-- Directive --
Transcribe the full listing exactly, and drop every picture.

* start Data segment *

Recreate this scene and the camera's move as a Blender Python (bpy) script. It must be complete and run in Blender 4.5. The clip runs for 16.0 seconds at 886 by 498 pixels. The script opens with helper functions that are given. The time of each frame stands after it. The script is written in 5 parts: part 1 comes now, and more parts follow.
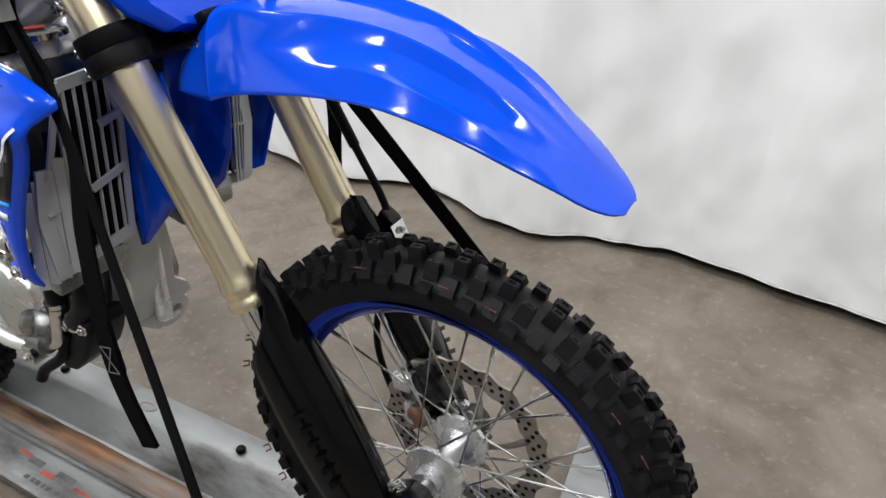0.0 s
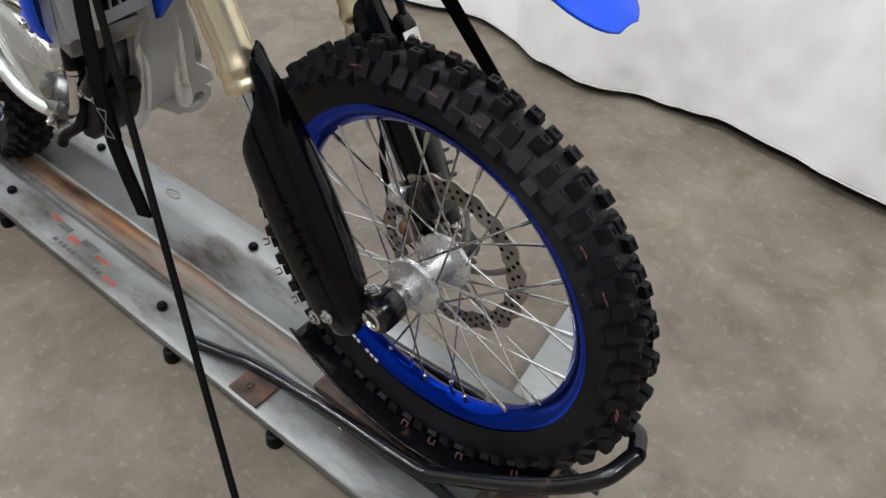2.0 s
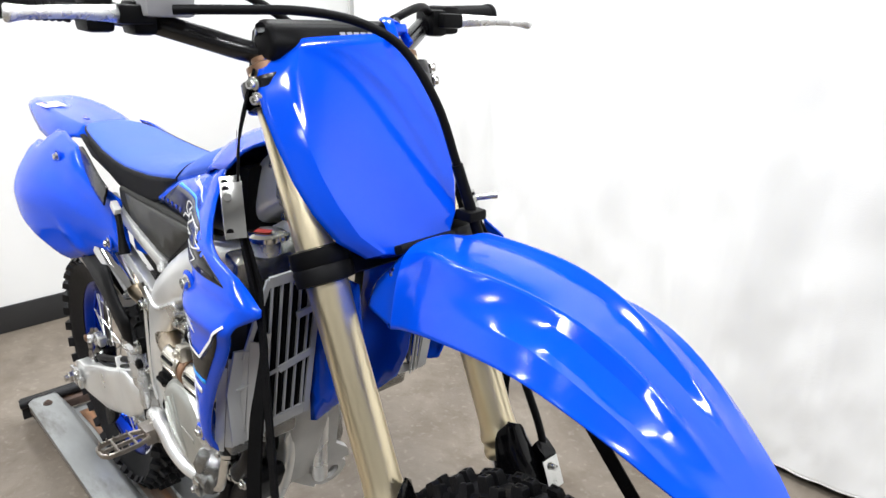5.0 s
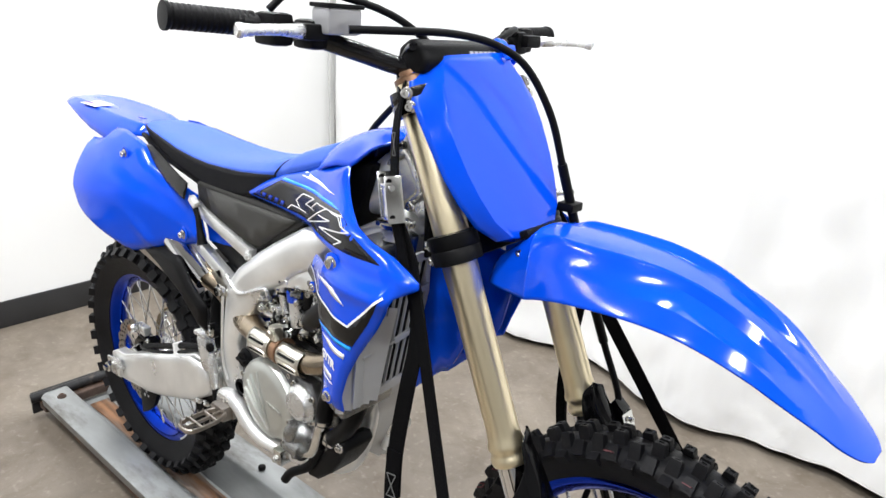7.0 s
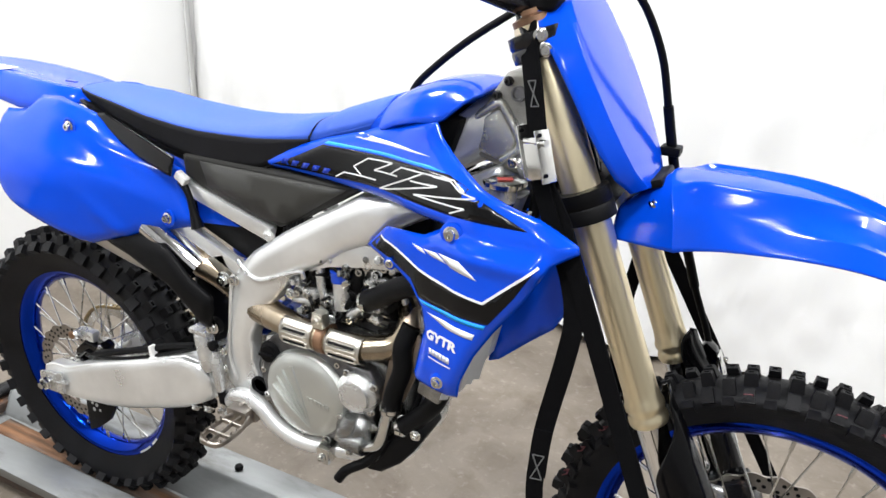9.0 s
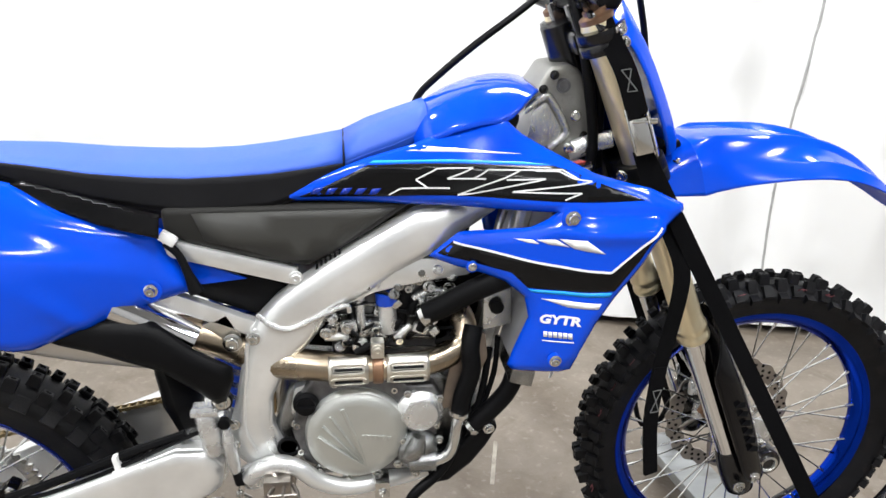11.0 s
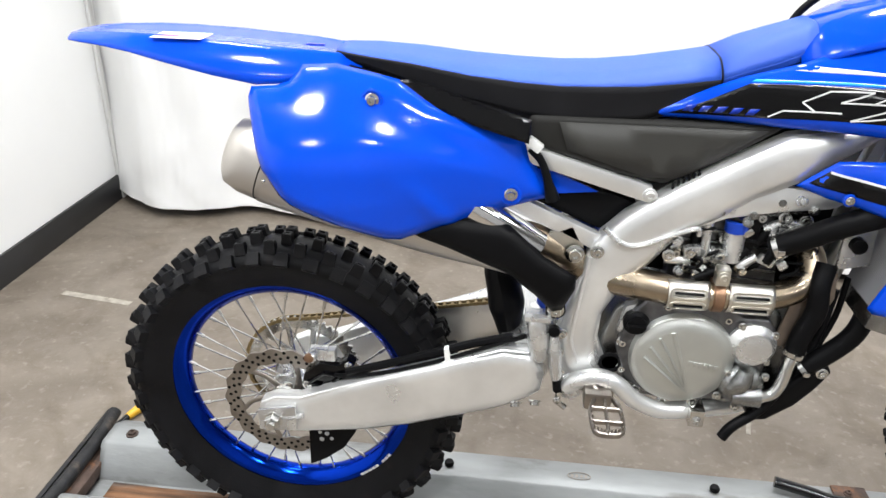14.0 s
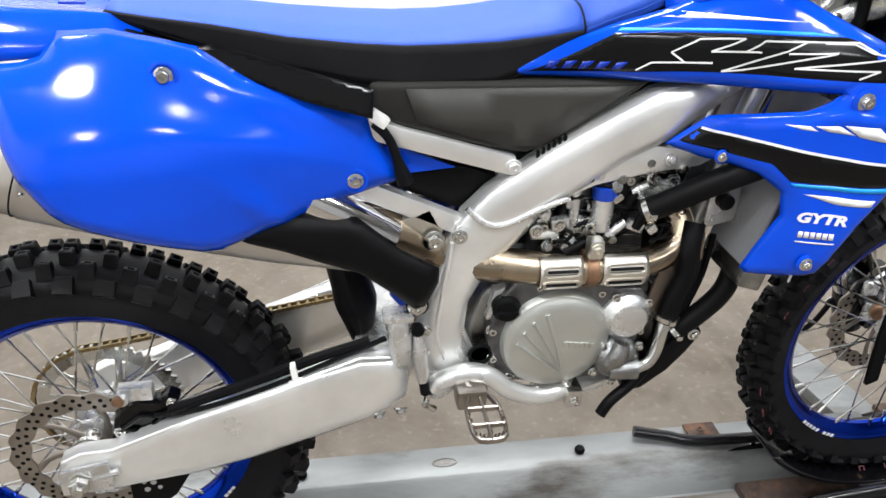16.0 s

* end Data segment *

-- Solved exercise --
Recreate this scene and the camera's move as a Blender Python (bpy) script. It must be complete and run in Blender 4.5. The clip runs for 16.0 seconds at 886 by 498 pixels. The script opens with helper functions that are given. The time of each frame stands after it. The script is written in 5 parts: part 1 comes now, and more parts follow.
0.0 s
2.0 s
5.0 s
7.0 s
9.0 s
11.0 s
14.0 s
16.0 s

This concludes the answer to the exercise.